1959年のロサンジェルス録音。いやあ、最もいい時代の、最もいい場所なんじゃないでしょうか。59年のロスに住んでいた白人なんて、ある意味で人類史上もっとも幸福な人なんじゃなかろうか(^^)。うらやましいなあ…。
なーんて話は兎も角、この
アニタ・オデイのレコードの注目点は、オーケストラのアレンジをジミー・ジュフリーが行っているという点です。ジャケットに思いっきり写っているので、レコード会社もそれを売りにしたんでしょうね。ジミー・ジュフリーという人は、ウエスト・コースト・ジャズなんていう括りの中で紹介される事が多いクラリネット奏者。ウエストコースト・ジャズというものが爽やかというか軽いというか、そういう音楽が多く、またジュフリーさん自身の初期の演奏もそういうものが多いものだから、そういう人だと思われている事が多いんじゃないかと思います。が…ある地点以降のジミー・ジュフリーという人は、芸術音楽方面にどんどん傾斜していって、ジャズマンじゃなくって、紛う事なきアーティストになってしまいました。なんか、ジャズなのにガチで4度和声の音楽を作曲段階から作りあげちゃったりして(というのは、3度和声の音楽を4度にリハーモナイズするというジャズはあるんですが、そうじゃなくって音楽自体を4度和声音楽として作り上げるというのが革新的というか、ジャズでは他に聴いたことが無いです、ぼくは。)、素晴らしいんですよ…。で、そんな人がヴォーカル物のアレンジをしているというのが、聴き所のひとつなんじゃないかと。
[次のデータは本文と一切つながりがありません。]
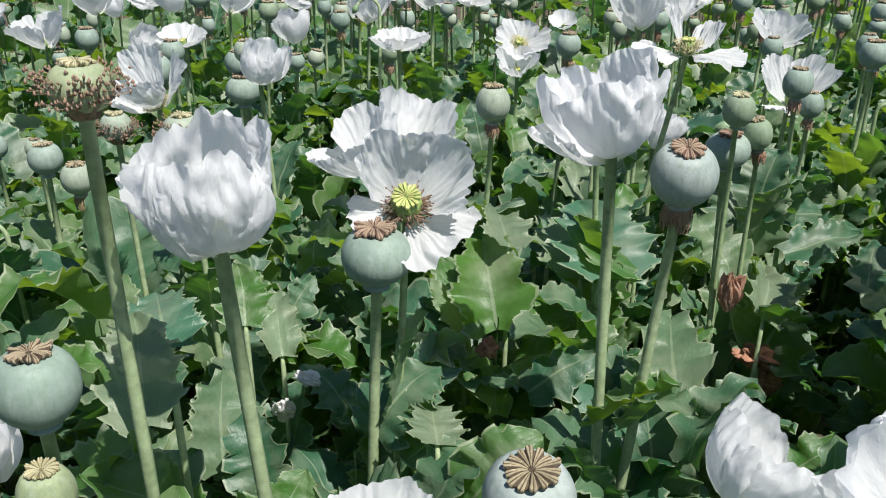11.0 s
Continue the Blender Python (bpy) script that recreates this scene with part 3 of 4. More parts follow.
def poppy_bud(x, y, z, wide=0.016, toward=180.0, drop=60.0, hook=0.035, foot=None, leaves=3, kind=0, label="", upright=False, fine=True, slim=1.0):
    """A plant with an unopened bud on a bent stalk; x, y, z is where the stalk meets the bud."""
    SERIAL[0] += 1
    rng = random.Random(SERIAL[0] * 7919)
    a = radians(toward)
    out = Vector((math.sin(a), math.cos(a), 0))
    tip = Vector((x, y, z))
    if upright:
        base = foot_of(x, y, z, foot, rng)
        owner = thing(label or "poppy plant with an upright closed green bud", base.x, base.y)
        line = stem_line(base, tip, rng.uniform(-0.01, 0.01))
        place = Matrix.Translation((x, y, z)) @ aim(drop, toward) @ Matrix.Rotation(math.pi, 4, "X") @ Matrix.Scale(wide, 4)
    else:
        back_at = tip - out * hook
        base = foot_of(back_at.x, back_at.y, z, foot, rng)
        owner = thing(label or "poppy plant with a nodding green bud on a hooked stalk", base.x, base.y)
        total = radians(90 + drop)
        round_by = hook / (1 - math.cos(total))
        bend = [back_at + out * round_by * (1 - math.cos(b)) + Vector((0, 0, round_by * math.sin(b))) for b in (total * k / 9 for k in range(10))]
        shift = tip - bend[-1]
        bend = [p + shift for p in bend]
        line = stem_line(base, bend[0], rng.uniform(-0.01, 0.01)) + bend[1:]
        way = Vector((out.x * math.cos(radians(drop)), out.y * math.cos(radians(drop)), -math.sin(radians(drop))))
        place = Matrix.Translation(tip) @ way.to_track_quat("-Z", "Y").to_matrix().to_4x4() @ pose(0, 0, 0, 0, 0, rng.uniform(0, 180)) @ Matrix.Scale(wide, 4)
    part("bud", BUDS[kind], owner, place @ Matrix.Diagonal((1, 1, slim, 1)), "closed green bud")
    n = len(line)
    local = [p - base for p in line]
    verts, faces = tube(local, [0.0040 - 0.0016 * i / (n - 1) for i in range(n)])
    part("stem", sheet("stem", verts, faces, STEM), owner, owner.matrix_basis.copy())
    if leaves:
        leaves_on(owner, line[:12], rng, leaves, 0.45, min(0.82, z - 0.10), 0.15, LEAVES if fine else LEAVES_MID)
    return owner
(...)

このレコードでのジミー・ジュフリーのアレンジは、そこまで芸術的な所までは進んでいません。しかし非常によく練られているのは確かで、ドッカンドッカン系のビッグバンドではなくって、知性系のビッグバンド・アレンジ。いや、これは見事だ。。僕はやっぱり、ビッグバンドはコンボじゃないかと思ってしまうぐらいに音を絞り込んだアレンジが好きだなあ。ビッグバンドのモダン・アレンジを勉強したいのであれば、こんなに素晴らしい教科書もないんじゃないかというほどの素晴らしさです。
しかし…それによる弊害も起きている気がします。なんか、バンドもヴォーカルも歌ってないんですよね。スコアを追うので精一杯という感じ。アニタさんが歌いまわすところなんかも、なんか楽譜にそういう指示があるんじゃないかとすら思えてしまいます(^^;)。大変に素晴らしいデザインの音楽だけに、もっとバンドやヴォーカルがアレンジに慣れてきた演奏を聴きたかったです。
そうそう、このアルバムの中に"MY HEART BELONGS TO DADDY" という曲が入ってるんですが、邦訳すると「私のハートはパパのもの」みたいな感じでしょうか。いやあ、こういう世界観って、好きだなあ。たまにこの曲の演奏を聴くことがあるので、超有名どころではないにせよ、一応スタンダードとして認識されている曲だと思うんですが、今ではあまり聴く事の出来なくなってしまったタイプの、実に素晴らしい曲です。